Con la llegada de los mencionados dominadores, no sólo ha decaído la emoción, sino que el tedio se ha apoderado del gran escaparate del ciclismo mundial. Los giros del recorrido no han conseguido su propósito a través de hacer de la etapa corta la seña de identidad y no la excepción como antaño. A lomos de vocear un ciclismo más creíble, lo que en realidad se busca con ahínco es que el ganador se decida en las últimas etapas. Audiencias, gente conectada, aficiones en pie, titulares de prensa. Cuando en una película se sabe el desenlace desde la primera mitad, bastante buenos efectos especiales debes incluir para que los espectadores no caigan en una siesta inevitable. ¿Qué efecto ha tenido esto en el Tour? Una forma de correr muy conservadora, esperando escenarios potentes que con el menor esfuerzo posible garantice el mejor resultado posible. La fama del Tour sigue intacta, pero como es el escaparate más visto, si la carrera es aburrida, la crítica y el descrédito de la prueba francesa se acentúa.
¿Qué tiene que ver todo esto con el Giro? Únicamente en que ese mismo espíritu, creado además por una mala distribución del talento en los distintos equipos y el control de los poderosos de las circunstancias de carrera, se está dejando impregnar sobre una de las pruebas marcadas con una equis en el calendario por todos los aficionados. La fiebre por decidir todo al final, por reducir la dureza de las etapas de montaña a la traca final concentrada hace que los ciclistas más cualificados para pelear la victoria reserven energías para esa auténtica acumulación de esfuerzos.
En algunos sectores se promulga que esa acumulación es ciclismo de autor, de ese no tan evidente. No hay duda de que lo es. Pero se trata de dar argumentos a los aficionados y las marcas de estar presentes durante tres semanas, que el transcurso del Giro narre diferentes historias y éstas tengan interés suficiente para enganchar. Si la última semana fuese absolutamente espectacular, podrían ser válidas las excusas. Pero no es el caso. Y aunque funcionase, ¿qué hacemos durante dos semanas? ¿Estamos empujando a los espectadores a abandonar una carrera durante dos semanas por el tedio que ésta produce? Quizá hace veinte años el Giro se podía permitir ese lujo. Actualmente, nadie se puede permitir el lujo de “regalar” las etapas a escapadas de corredores de tercera fila.
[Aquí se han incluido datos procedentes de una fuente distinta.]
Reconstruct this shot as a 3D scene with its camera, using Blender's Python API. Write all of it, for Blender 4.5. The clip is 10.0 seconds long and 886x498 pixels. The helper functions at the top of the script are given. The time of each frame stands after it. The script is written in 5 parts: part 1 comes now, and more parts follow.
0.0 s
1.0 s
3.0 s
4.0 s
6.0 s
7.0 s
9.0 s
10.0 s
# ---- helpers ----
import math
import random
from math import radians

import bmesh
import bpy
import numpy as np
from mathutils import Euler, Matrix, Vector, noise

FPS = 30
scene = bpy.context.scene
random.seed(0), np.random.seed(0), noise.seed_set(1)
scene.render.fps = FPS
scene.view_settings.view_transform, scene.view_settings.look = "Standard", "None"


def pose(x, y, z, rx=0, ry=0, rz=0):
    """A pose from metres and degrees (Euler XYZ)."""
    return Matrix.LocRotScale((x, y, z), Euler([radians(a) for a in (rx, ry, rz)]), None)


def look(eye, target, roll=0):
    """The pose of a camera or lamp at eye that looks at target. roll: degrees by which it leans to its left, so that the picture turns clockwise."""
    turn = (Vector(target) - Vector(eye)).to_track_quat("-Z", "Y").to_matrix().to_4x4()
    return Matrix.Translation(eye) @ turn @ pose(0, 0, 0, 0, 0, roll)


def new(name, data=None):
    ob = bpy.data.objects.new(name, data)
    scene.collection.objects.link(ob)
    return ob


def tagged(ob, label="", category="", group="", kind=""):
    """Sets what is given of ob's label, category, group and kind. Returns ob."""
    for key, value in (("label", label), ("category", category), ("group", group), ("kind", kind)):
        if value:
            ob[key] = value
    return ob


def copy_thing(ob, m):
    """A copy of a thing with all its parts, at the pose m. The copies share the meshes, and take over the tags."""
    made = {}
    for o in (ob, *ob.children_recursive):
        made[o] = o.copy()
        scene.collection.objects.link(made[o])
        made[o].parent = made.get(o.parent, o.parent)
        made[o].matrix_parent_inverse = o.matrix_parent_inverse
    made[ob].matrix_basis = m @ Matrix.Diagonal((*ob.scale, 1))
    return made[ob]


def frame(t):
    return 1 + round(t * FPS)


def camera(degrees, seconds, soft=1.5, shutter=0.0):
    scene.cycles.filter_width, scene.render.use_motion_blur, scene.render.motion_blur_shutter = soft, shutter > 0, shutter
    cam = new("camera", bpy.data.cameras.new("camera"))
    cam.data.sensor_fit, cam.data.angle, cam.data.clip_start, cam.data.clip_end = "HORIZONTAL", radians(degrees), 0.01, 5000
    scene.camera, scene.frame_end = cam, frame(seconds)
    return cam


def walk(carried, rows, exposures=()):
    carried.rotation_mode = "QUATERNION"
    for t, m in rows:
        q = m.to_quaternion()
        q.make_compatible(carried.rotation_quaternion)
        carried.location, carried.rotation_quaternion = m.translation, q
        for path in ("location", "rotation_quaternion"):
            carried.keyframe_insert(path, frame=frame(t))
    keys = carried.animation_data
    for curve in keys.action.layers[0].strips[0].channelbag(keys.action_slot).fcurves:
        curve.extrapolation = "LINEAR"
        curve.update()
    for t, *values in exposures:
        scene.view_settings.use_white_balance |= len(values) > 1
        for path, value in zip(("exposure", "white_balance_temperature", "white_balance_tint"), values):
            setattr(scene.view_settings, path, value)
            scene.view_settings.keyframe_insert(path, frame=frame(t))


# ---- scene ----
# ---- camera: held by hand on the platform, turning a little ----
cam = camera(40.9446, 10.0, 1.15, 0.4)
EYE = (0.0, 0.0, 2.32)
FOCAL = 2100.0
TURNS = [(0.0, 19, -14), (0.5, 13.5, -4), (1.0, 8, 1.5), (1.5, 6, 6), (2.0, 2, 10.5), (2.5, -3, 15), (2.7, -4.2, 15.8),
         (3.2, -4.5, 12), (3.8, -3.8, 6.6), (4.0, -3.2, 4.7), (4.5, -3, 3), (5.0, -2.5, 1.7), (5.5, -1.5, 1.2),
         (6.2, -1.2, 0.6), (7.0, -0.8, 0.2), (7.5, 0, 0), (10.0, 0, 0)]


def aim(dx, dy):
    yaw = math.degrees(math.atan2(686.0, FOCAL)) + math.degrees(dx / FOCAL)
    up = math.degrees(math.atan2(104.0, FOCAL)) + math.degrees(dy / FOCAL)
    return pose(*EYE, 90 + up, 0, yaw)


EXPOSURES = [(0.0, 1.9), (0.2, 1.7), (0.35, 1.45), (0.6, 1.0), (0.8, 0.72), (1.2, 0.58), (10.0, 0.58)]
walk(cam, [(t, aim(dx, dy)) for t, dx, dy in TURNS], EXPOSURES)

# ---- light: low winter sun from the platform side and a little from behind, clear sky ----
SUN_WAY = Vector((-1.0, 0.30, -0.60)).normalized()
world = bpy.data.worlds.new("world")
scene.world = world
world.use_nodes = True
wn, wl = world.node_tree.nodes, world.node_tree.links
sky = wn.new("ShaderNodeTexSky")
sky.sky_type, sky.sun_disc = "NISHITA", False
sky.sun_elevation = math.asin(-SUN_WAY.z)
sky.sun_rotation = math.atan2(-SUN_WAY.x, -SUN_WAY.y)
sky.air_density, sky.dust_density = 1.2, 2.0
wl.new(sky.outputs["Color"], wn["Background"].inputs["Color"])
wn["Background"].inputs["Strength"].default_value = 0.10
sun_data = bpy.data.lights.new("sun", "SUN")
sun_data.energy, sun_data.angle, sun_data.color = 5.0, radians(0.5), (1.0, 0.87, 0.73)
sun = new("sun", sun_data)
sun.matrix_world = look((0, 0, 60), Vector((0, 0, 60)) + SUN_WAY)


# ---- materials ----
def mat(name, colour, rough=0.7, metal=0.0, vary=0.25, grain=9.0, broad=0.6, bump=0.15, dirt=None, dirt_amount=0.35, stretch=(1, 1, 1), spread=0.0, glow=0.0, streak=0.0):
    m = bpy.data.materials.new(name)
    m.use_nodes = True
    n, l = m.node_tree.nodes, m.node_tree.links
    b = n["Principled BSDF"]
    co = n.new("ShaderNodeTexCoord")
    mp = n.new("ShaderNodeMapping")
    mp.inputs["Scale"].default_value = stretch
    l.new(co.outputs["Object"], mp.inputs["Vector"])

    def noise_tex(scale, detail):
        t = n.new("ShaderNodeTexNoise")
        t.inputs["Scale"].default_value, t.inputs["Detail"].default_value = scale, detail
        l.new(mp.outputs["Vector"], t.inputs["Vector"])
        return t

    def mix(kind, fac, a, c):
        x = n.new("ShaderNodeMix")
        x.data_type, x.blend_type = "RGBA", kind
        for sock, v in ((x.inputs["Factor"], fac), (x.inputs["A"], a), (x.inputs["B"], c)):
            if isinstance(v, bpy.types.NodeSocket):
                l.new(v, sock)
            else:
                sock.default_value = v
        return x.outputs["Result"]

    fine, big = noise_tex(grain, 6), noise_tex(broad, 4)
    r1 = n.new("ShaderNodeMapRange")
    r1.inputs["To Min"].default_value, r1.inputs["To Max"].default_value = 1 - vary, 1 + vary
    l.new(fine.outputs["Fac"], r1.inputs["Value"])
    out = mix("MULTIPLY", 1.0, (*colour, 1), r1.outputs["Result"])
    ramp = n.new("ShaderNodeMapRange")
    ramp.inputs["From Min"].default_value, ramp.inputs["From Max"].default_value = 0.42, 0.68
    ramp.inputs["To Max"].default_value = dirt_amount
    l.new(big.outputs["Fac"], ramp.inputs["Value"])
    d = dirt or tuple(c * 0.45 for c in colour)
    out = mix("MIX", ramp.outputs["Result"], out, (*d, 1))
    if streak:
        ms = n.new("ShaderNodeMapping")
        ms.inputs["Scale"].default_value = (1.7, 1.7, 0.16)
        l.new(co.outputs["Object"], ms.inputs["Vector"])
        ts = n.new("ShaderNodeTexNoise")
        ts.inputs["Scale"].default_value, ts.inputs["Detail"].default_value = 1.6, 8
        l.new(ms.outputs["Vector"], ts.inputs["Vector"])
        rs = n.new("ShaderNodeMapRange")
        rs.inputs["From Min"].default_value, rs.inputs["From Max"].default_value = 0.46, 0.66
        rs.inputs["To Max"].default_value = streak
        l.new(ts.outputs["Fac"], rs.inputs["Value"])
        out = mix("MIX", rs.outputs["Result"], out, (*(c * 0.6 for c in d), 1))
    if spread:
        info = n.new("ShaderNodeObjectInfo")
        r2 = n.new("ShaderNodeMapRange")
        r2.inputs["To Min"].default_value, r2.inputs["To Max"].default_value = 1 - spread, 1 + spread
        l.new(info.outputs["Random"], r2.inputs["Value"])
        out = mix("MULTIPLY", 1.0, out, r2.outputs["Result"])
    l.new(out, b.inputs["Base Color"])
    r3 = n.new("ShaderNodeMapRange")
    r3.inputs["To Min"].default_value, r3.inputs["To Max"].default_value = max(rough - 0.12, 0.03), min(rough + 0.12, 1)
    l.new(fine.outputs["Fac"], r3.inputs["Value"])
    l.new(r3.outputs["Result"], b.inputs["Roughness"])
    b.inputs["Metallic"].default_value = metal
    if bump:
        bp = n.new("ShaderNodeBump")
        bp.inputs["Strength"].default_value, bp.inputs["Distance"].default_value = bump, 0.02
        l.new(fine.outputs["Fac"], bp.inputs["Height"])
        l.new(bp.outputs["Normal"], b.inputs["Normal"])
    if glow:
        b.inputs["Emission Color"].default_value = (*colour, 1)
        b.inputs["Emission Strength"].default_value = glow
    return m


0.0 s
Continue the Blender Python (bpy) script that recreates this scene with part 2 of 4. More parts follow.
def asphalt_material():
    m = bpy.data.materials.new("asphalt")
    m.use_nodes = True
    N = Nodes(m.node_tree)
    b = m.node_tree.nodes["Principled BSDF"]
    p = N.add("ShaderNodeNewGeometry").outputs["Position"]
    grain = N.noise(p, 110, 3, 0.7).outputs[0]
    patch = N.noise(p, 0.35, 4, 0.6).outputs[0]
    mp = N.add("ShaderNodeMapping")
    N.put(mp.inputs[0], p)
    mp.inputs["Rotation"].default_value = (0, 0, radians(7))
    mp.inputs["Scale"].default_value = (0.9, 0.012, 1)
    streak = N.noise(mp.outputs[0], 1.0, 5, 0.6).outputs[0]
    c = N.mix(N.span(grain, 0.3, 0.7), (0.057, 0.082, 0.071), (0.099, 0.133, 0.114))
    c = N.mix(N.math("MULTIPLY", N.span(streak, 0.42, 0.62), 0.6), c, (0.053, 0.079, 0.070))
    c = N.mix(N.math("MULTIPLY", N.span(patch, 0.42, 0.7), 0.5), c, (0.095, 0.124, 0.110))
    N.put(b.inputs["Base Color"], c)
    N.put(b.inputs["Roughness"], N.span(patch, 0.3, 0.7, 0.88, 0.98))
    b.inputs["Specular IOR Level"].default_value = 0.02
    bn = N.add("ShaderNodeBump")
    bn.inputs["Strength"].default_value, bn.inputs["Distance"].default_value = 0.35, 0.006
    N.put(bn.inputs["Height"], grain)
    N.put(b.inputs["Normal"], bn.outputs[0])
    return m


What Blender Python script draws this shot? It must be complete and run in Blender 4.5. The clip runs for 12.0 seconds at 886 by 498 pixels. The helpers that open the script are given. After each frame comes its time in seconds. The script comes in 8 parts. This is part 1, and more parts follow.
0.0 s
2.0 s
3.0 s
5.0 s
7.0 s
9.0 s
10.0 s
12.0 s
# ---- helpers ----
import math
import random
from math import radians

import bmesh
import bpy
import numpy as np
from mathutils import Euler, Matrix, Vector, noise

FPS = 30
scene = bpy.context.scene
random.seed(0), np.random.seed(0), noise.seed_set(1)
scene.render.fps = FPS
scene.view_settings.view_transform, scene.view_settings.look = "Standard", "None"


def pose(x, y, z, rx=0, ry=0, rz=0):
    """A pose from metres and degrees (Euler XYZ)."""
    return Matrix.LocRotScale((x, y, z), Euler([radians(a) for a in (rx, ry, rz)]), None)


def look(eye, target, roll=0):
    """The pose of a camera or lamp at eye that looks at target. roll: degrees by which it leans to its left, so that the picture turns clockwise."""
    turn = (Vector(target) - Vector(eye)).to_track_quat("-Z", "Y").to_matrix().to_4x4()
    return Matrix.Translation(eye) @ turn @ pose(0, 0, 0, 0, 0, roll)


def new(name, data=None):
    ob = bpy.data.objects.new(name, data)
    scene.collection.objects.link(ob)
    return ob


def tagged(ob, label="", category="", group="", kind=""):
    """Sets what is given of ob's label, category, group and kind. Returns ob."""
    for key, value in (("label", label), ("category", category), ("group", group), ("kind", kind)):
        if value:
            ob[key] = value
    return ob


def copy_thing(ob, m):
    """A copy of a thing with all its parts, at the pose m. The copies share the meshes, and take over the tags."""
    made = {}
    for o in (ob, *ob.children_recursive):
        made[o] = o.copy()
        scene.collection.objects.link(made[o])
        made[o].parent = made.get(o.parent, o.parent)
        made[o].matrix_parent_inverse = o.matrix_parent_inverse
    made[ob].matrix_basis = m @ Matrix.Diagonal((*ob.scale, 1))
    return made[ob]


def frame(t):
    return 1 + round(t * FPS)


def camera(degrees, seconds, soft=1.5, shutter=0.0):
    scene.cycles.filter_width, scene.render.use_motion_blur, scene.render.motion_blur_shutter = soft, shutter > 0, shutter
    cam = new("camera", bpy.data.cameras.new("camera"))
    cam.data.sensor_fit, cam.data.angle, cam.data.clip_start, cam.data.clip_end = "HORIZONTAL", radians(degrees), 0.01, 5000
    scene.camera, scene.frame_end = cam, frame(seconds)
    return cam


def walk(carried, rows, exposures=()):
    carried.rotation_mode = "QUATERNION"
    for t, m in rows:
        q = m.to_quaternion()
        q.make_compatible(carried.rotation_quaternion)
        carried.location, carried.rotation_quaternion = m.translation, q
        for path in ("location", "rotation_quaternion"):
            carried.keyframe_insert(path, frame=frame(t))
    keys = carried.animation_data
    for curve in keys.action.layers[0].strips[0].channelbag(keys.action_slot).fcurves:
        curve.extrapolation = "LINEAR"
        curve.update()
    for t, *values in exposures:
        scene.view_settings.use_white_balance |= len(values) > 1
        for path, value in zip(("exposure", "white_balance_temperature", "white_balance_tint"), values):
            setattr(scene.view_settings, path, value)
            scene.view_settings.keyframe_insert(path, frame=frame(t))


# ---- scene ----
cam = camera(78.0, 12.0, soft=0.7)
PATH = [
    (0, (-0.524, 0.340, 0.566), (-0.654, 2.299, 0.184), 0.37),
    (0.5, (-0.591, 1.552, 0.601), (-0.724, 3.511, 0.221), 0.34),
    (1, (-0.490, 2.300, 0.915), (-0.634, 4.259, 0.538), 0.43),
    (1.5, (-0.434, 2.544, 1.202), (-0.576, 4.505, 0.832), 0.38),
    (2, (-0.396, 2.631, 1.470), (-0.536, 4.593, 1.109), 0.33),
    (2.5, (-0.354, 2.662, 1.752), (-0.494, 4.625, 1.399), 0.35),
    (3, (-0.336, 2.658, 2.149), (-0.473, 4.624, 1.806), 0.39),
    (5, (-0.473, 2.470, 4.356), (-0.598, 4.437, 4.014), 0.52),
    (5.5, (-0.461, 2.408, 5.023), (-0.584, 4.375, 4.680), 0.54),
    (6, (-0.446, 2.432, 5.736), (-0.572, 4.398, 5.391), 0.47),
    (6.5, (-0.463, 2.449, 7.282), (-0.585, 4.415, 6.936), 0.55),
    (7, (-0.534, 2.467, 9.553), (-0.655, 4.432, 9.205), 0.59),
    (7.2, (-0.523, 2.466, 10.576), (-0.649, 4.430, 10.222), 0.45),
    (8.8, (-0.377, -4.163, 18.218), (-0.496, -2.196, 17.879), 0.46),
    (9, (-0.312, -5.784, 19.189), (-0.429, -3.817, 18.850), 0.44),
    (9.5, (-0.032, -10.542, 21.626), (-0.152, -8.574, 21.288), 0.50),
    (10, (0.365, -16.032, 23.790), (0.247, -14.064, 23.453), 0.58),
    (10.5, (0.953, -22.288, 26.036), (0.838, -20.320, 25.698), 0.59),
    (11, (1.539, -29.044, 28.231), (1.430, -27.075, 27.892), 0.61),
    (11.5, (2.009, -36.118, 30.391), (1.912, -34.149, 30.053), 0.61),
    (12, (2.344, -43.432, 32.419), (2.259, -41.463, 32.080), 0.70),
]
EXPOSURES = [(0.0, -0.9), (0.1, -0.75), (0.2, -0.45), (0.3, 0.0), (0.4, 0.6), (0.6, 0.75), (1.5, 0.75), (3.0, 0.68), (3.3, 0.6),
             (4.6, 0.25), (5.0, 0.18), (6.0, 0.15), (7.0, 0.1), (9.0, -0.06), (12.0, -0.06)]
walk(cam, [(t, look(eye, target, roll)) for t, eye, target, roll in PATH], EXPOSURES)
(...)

Bien es cierto que está la competencia con el Tour. Que la forma de los participantes en mayo vaya in crescendo para dejarles con buen golpe de pedal de cara al mes de julio es una influencia importante en la gestión de RCS. Sin embargo, esa fórmula tampoco está funcionando. Los mejores corredores, salvo excepciones honrosas, siguen prefiriendo el Tour como objetivo fundamental, vista la experiencia de que los favoritos que acuden a Italia después no terminan de rendir en Francia como gustarían. Ese reojo a la participación está perjudicando la esencia del Giro, que es la grande más espectacular, con menor complejo y a la que todo el aficionado de verdad está esperando. ¿Por qué no potenciar ese producto, muy atractivo aunque con peores figuras, en lugar de querer hacer de él el Tour de Italia?
Por si fuera poco, las suspensiones de las etapas clave o las modificaciones de última hora de sus trazados enfrían la relación del Giro con sus aficionados, que hacen religión de estas etapas año tras año. La última ha sido la supresión de Fedaia y Pordoi debido a la lluvia, bajas temperaturas y el peligro en los descensos. O al menos ésa ha sido la excusa. Sin embargo, no hubo ningún problema en ascenso y descenso del Giau, a 2230 metros de altitud, superior a la de la Marmolada y muy poco inferior a la del Pordoi (apenas tres metros por encima). Ya sufrieron plante en 2020 debido a la lluvia y la longitud de la etapa (240 kilómetros) a dos días de terminar. La organización tuvo que ceder al chantaje y recortar la jornada. En esta última crisis, tampoco se ha demostrado tener un plan ‘b’, si es que las razones eran climatológicas y no una cesión a la presión de los ciclistas.